Complementary metal-oxide semiconductor (CMOS) technology has been the industry standard for implementing Very Large Scale Integrated (VLSI) devices for the last two decades, and for very good reasons – mainly due to the consequences of miniaturization of such devices (i.e. increasing switching speeds, increasing complexity and decreasing power consumption). Quantum Cellular Automata (QCA) is only one of the many alternative technologies proposed as a replacement solution to the fundamental limits CMOS technology will impose in the years to come.

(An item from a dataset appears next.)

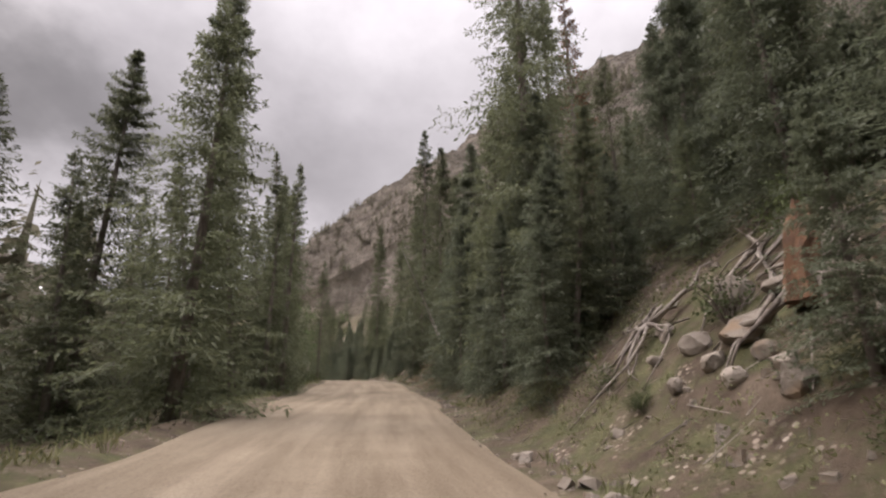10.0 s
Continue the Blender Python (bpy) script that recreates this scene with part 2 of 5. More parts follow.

Although QCA solves most of the limitations CMOS technology, it also brings its own. Optimistic assumptions suggest that intrinsic switching time of a QCA cell is in the order of terahertz, however, as mentioned earlier, switching speed is not limited by a cell’s intrinsic switching speed but by the proper quasi-adiabatic clock switching frequency setting. “Comparative analysis of circuit performance of QCA and CMOS against a representative computer task, suggests that realistic circuits of solid state QCA will have the maximum operating frequency of several megahertz. Small circuits of hypothetical molecular QCA might have the maximum operating frequency of several GHz, however, as the circuit size increases, capacitive loading effects will reduce the speed.” Moreover, solid-state QCA devices cannot operate at room temperature [until this new work]. The only alternative to this temperature limitation is the recently proposed “Molecular QCA” which theoretically has an inter-dot distance of 2 nm and an inter-cell distance of 6 nm. Molecular QCA is also considered to be the only feasible implementation method for mass production of QCA devices. QCA technology resolves, in principle, the problems of current CMOS technology, and it is only limited by the availability of its practical fabrication methods.